- [What is being asked] Copy out the listing that follows, exact in every word, and skip the images.

- [Dataset extract]
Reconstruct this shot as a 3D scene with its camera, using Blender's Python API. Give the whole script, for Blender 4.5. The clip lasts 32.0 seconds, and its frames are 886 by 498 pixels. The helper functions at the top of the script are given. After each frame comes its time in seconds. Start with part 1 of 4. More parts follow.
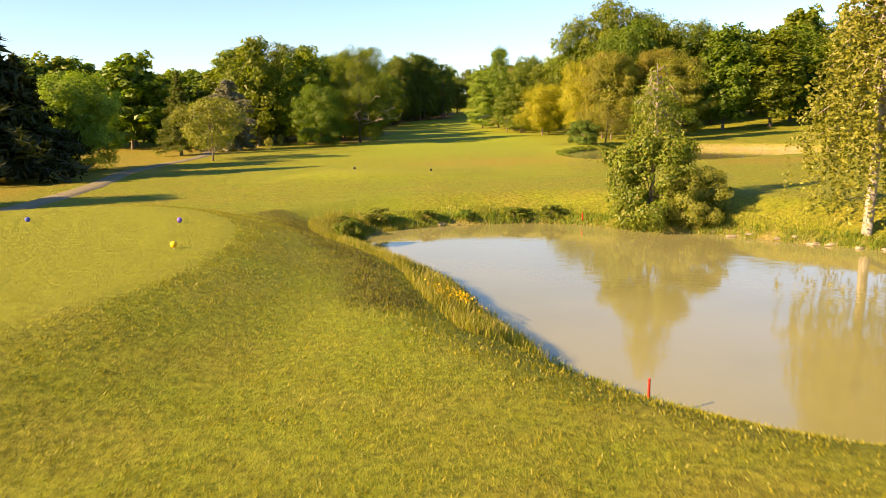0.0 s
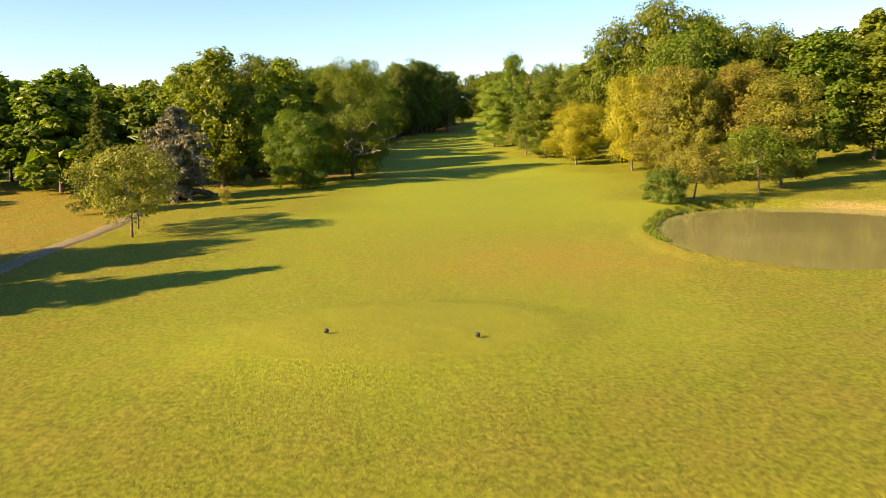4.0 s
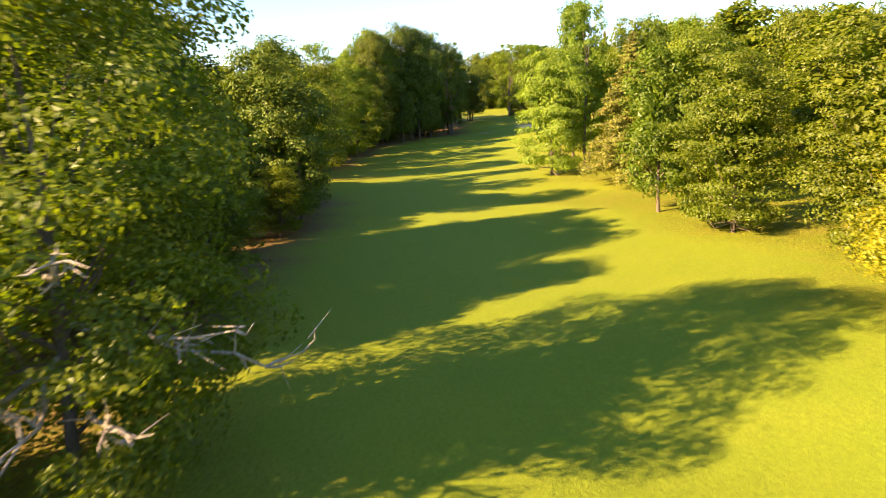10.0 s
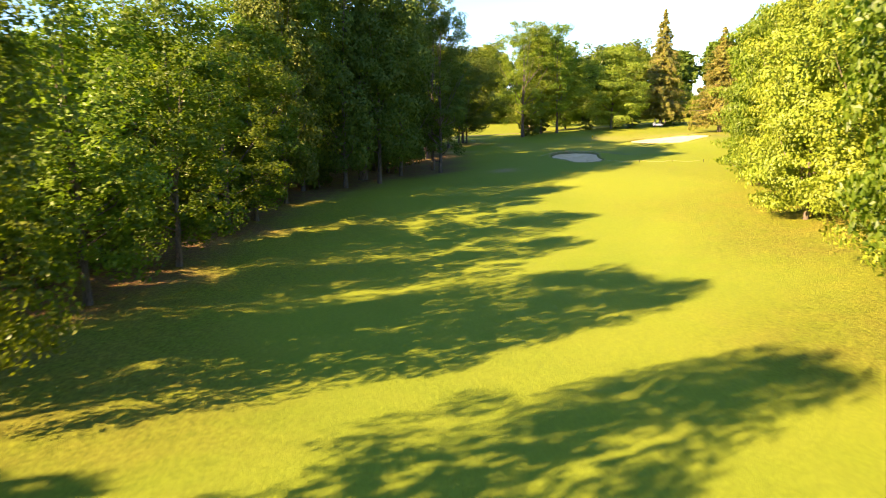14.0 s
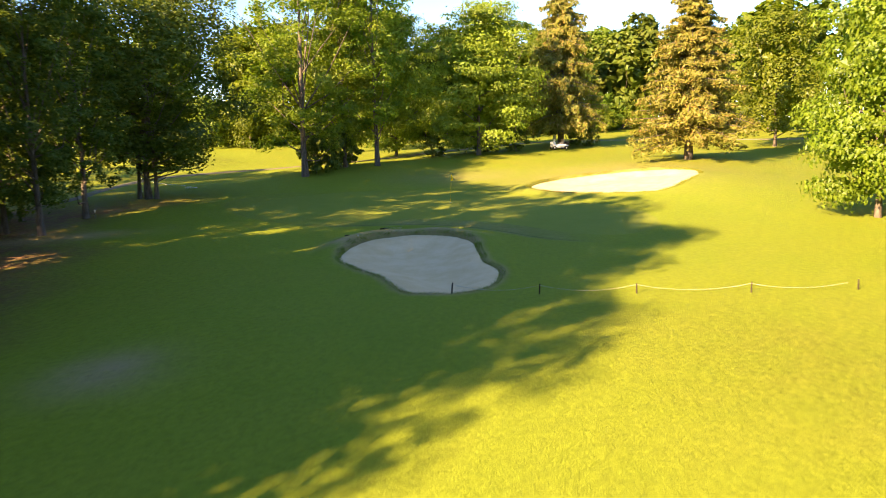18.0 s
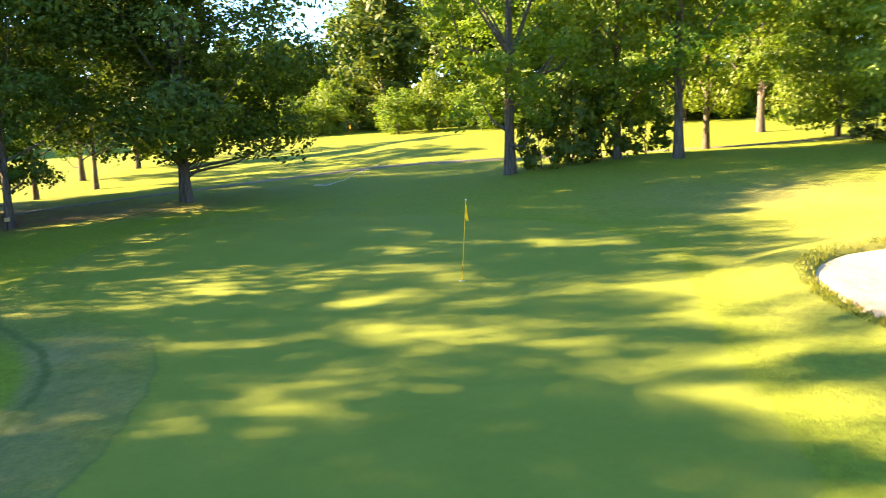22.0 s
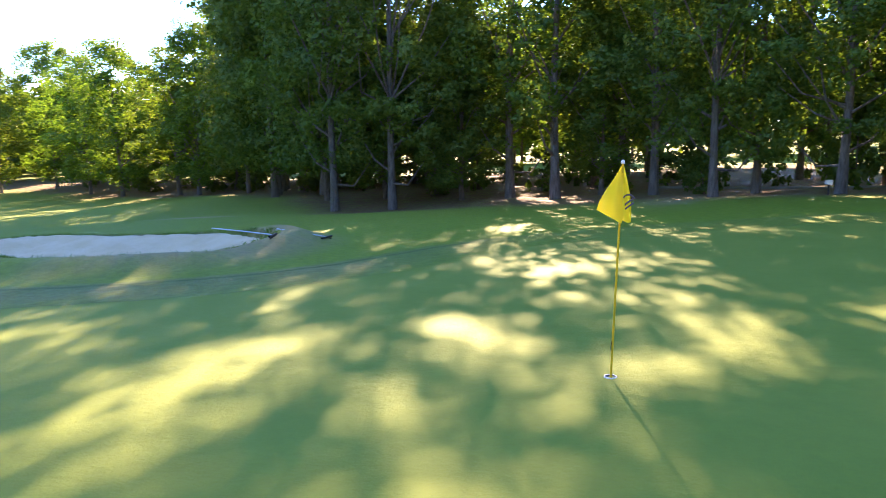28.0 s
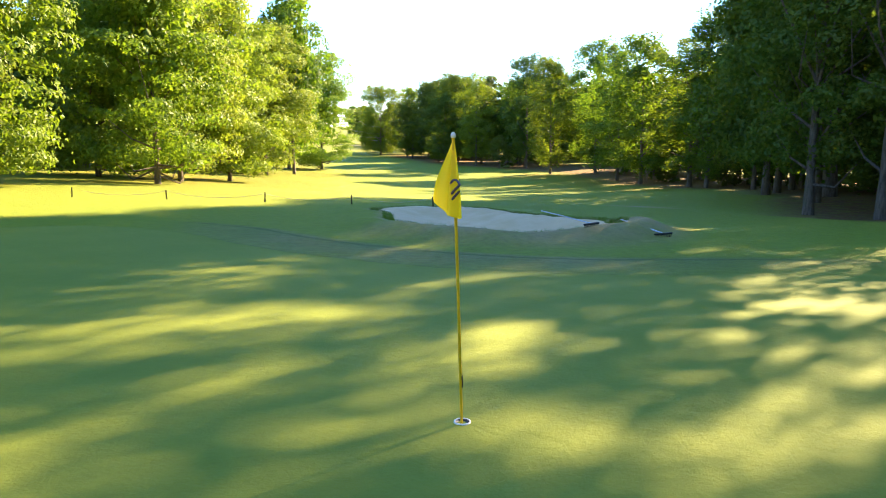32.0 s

- [Result]
Reconstruct this shot as a 3D scene with its camera, using Blender's Python API. Give the whole script, for Blender 4.5. The clip lasts 32.0 seconds, and its frames are 886 by 498 pixels. The helper functions at the top of the script are given. After each frame comes its time in seconds. Start with part 1 of 4. More parts follow.
0.0 s
4.0 s
10.0 s
14.0 s
18.0 s
22.0 s
28.0 s
32.0 s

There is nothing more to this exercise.